If I offered you a career at the age of 20, but told you that by the time you were 35, or even younger, you’d be forced to find a new one entirely, you’d more than likely tell me you weren’t interested. Those of us who are fortunate enough to leave this venerable institution with a degree will most likely set off on a path that we’ll follow until our retirement, but across the country and across the world there’s an exception to this rule.
Sportsmen and women perhaps have the shortest life spans of any profession, if we take Macaulay Culkin out of the equation that is. The average age of retirement for a professional footballer in Great Britain is 35, the point at which most of us would be in the early stages of our careers. The question is, with this being the case, is it reasonable for highly paid and highly valuable sportspeople to prepare for life about sporting death by heavily promoting themselves in the prime of their sporting lives?
Perhaps the most obvious and most recent example of this is Tom Daley. Ah Tom Daley. Most girls aren’t even reading this anymore. I’ve said ‘Tom Daley’ and their heads have begun to tilt to the side, their mouths slightly open, their mind wandering. I hate Tom Daley because I have no reason to hate him. He’s successful, he’s personable and girls love him. In fact, he’s everything my mum wants me to be. And after the last couple of years, you can’t help but imagine he’s also very, very rich.
But criticism of Britain’s golden boy has recently been raining in from the leading authorities in British Diving as Daley embarks on his latest celebrity escapade, playing a major role in ITV’s latest, and frankly horrendous, Saturday prime time show ‘Splash’. Head of British Swimming David Sparkes has said: “Tom is an incredibly talented young man, but he’s yet to achieve his full potential and it’s only going to get harder to achieve that Olympic gold medal as he gets older.” In drawing comparisons with the Chinese athletes who dominate the sport, Sparkes noted that they certainly won’t have “such distractions from training”. But is this reasonable? All sportspeople have a lifespan and Daley, and his agent, are acutely aware of this. Can we really condemn someone who has all the right talents to exploit our celebrity culture for doing so?
I see very little problem with what Tom is doing now. He’s just completed the most gruelling summer of his life, and he’s now an 18 year old boy with the world at his feet. We’d be wrong to say that we wouldn’t reach out and grab it if we had the chance. The question is, is Sparkes right in worrying that Daley may be about head the same way as some other well-known sporting faces, from the brink of glory to the obscurity of D-List Celebdom? A certain Miss Anna Kournikova might have something to say about that.
It’s at this point I have now lost the attention of the men. You’re sitting there, flicking through this article while eating lunch, and one man has now turned to the other and said: ‘Ooh remember Anna Kournikova?’ before that man nod of approval is exchanged. I also haven’t just brought her up here so that I had the opportunity to google her, honest. Wimbledon finalist in 1997 at the age of just 16, Kournikova had the makings of a future grand slam champion. Few would have predicted that it would have been her best ever result.
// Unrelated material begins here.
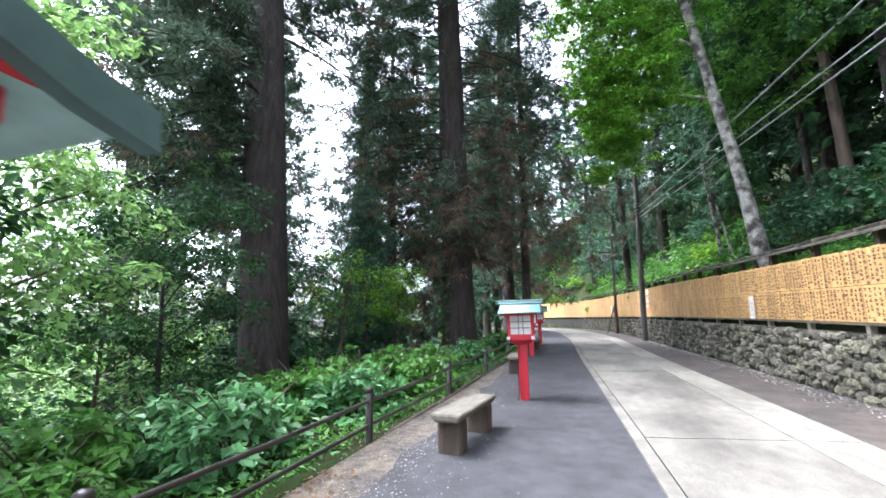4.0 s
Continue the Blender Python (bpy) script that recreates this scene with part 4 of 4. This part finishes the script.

Not only was her career blighted by injury, but by fame. Her looks immediately caught the attention of the media and she was plastered on billboards across the world, advertising everything from sports bras to trainers. We cannot see it as a coincidence that her rising fame outside of tennis, coincided with a dramatic drop in performance within the sport.
There are countless other examples of sports men and women who have become worldwide celebrities as a result of their actions outside their chosen field who have had flourishing careers, with David Beckham springing to mind as the most obvious. It seems that it is all about timing and scale. As an 18 year old boy, perhaps Tom Daley should hold back a little. While his brand is now clearly a hot seller, he has the chance to be defined by sporting greatness. For any devoted sportsperson this should be their ultimate goal.
Having examined all the facts, I’m now going to do what a historian does best, and sit on the fence. If I had the opportunity to do what Tom Daley is currently doing, would I? Probably. If I were Tom Daley’s coach would I be annoyed about what he is currently doing? Probably. Put it this way, I wouldn’t like to see the look on my tutor’s face if I told him he’d have to hold on for one of my essays, because I was too busy shooting another episode of my upcoming TV series. Although saying that, perhaps a show called ‘The Olden Maze’, in which I teach minor celebrities about the Anglo-Saxons and then make them answer questions on the topic in order to escape the terror-inducing labyrinth which I have had constructed, might be a slightly more lucrative career path than my history degree.